» PROBLEM STATEMENT
Copy exactly the block of lines between the one containing "finishes the script." and the one containing "False), BLACK, guard)", inclusive.

(Some records)
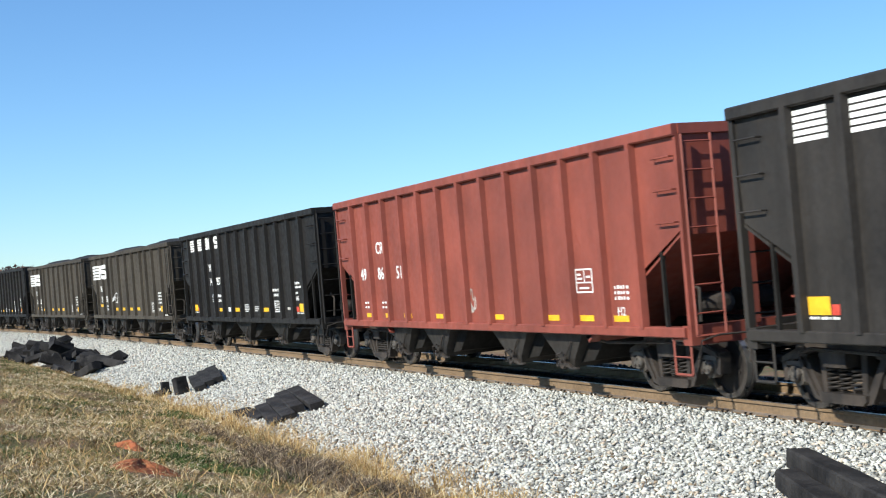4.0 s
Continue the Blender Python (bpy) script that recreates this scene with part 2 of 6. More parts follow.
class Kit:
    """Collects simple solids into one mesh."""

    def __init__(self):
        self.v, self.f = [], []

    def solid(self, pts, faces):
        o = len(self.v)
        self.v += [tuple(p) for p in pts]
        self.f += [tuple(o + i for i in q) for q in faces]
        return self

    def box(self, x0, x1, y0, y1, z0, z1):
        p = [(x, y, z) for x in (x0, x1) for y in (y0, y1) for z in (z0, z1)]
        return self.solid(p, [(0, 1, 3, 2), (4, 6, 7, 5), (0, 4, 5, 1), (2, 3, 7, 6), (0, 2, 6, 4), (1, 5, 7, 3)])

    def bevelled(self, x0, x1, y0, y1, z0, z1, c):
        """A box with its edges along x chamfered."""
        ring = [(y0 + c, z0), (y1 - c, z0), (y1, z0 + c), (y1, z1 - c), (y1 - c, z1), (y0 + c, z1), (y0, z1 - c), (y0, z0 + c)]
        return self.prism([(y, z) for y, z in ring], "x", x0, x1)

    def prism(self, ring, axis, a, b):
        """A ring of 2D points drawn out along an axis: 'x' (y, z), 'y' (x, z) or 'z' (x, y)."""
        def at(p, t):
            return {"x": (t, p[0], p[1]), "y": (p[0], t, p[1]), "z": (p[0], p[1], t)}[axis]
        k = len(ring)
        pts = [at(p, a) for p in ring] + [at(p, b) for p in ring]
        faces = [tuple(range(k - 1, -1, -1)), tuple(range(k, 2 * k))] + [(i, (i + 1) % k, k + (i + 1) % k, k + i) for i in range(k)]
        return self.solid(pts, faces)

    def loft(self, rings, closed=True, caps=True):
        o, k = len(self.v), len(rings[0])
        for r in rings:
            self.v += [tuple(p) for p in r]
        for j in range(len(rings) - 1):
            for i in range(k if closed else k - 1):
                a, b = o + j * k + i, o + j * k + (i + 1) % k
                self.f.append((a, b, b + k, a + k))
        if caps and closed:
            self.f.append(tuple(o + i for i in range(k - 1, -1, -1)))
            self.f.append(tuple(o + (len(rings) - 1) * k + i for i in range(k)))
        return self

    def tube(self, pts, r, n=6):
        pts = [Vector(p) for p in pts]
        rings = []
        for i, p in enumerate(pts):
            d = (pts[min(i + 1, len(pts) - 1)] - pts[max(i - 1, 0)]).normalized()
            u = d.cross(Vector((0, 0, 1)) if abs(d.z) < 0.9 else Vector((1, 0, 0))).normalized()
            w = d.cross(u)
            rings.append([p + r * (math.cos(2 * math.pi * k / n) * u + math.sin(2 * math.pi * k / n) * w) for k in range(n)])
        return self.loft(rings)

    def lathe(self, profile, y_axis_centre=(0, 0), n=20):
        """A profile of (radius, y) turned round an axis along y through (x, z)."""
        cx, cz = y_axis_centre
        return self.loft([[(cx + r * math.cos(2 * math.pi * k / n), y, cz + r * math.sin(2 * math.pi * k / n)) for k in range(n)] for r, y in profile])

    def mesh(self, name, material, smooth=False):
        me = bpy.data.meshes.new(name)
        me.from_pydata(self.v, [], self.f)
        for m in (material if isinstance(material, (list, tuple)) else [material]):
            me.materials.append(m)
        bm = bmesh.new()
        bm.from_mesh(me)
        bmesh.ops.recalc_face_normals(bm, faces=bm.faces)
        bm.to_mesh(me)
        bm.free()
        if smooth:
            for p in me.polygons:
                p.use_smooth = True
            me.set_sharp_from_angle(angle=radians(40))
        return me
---
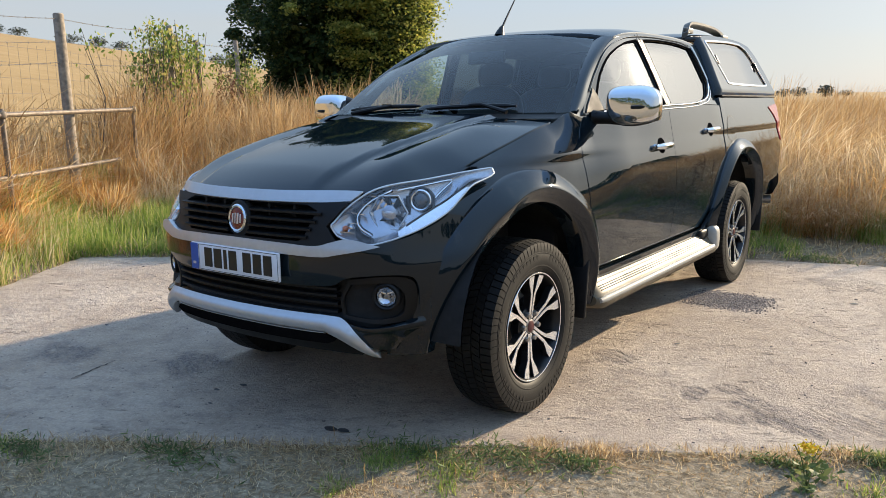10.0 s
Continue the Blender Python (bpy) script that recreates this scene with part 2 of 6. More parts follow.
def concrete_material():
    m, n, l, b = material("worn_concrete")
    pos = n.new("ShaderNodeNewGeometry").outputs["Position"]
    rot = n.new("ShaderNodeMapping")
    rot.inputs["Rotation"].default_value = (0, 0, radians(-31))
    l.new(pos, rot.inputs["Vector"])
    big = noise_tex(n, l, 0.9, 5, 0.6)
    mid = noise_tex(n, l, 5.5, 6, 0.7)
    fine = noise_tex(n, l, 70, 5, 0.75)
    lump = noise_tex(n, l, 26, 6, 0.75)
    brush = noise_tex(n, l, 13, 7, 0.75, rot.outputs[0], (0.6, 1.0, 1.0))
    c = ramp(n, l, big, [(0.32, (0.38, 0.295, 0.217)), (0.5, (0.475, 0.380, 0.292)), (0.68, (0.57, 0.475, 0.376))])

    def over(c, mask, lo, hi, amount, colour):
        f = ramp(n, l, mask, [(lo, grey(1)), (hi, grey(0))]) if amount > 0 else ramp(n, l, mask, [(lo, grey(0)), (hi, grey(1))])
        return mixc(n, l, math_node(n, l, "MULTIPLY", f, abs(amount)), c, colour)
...
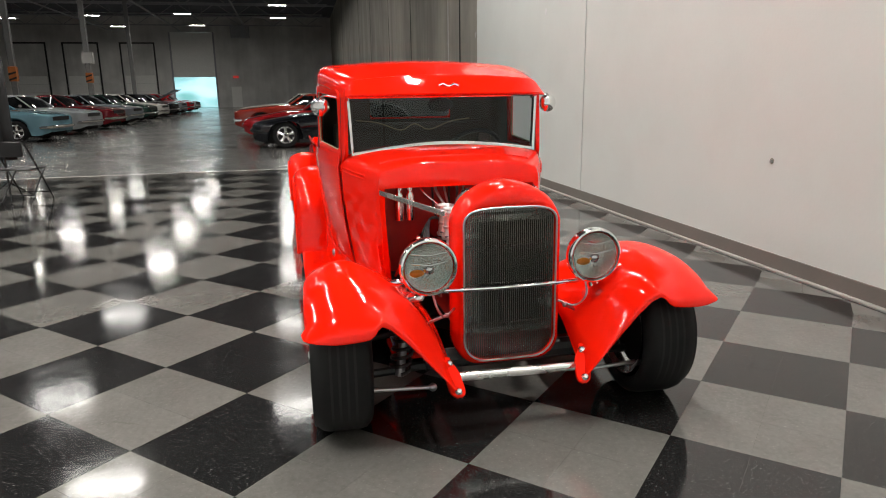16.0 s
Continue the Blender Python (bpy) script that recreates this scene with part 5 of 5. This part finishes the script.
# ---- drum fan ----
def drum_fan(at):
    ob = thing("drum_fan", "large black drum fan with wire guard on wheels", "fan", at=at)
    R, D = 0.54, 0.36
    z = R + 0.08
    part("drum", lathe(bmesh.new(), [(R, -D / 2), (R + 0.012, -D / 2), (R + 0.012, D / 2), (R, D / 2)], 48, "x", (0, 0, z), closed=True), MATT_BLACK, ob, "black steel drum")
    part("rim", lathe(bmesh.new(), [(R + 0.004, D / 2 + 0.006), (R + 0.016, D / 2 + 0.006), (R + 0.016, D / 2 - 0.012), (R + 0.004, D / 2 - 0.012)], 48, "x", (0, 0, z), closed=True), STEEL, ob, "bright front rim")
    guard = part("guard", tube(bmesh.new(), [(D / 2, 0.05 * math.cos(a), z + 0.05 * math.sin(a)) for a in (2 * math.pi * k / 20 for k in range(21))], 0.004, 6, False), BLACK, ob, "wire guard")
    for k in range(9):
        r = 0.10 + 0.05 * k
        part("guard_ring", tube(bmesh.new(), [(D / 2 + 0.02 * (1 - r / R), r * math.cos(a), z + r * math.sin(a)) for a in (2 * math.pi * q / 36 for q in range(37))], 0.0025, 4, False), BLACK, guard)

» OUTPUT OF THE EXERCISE
Continue the Blender Python (bpy) script that recreates this scene with part 5 of 5. This part finishes the script.
# ---- drum fan ----
def drum_fan(at):
    ob = thing("drum_fan", "large black drum fan with wire guard on wheels", "fan", at=at)
    R, D = 0.54, 0.36
    z = R + 0.08
    part("drum", lathe(bmesh.new(), [(R, -D / 2), (R + 0.012, -D / 2), (R + 0.012, D / 2), (R, D / 2)], 48, "x", (0, 0, z), closed=True), MATT_BLACK, ob, "black steel drum")
    part("rim", lathe(bmesh.new(), [(R + 0.004, D / 2 + 0.006), (R + 0.016, D / 2 + 0.006), (R + 0.016, D / 2 - 0.012), (R + 0.004, D / 2 - 0.012)], 48, "x", (0, 0, z), closed=True), STEEL, ob, "bright front rim")
    guard = part("guard", tube(bmesh.new(), [(D / 2, 0.05 * math.cos(a), z + 0.05 * math.sin(a)) for a in (2 * math.pi * k / 20 for k in range(21))], 0.004, 6, False), BLACK, ob, "wire guard")
    for k in range(9):
        r = 0.10 + 0.05 * k
        part("guard_ring", tube(bmesh.new(), [(D / 2 + 0.02 * (1 - r / R), r * math.cos(a), z + r * math.sin(a)) for a in (2 * math.pi * q / 36 for q in range(37))], 0.0025, 4, False), BLACK, guard)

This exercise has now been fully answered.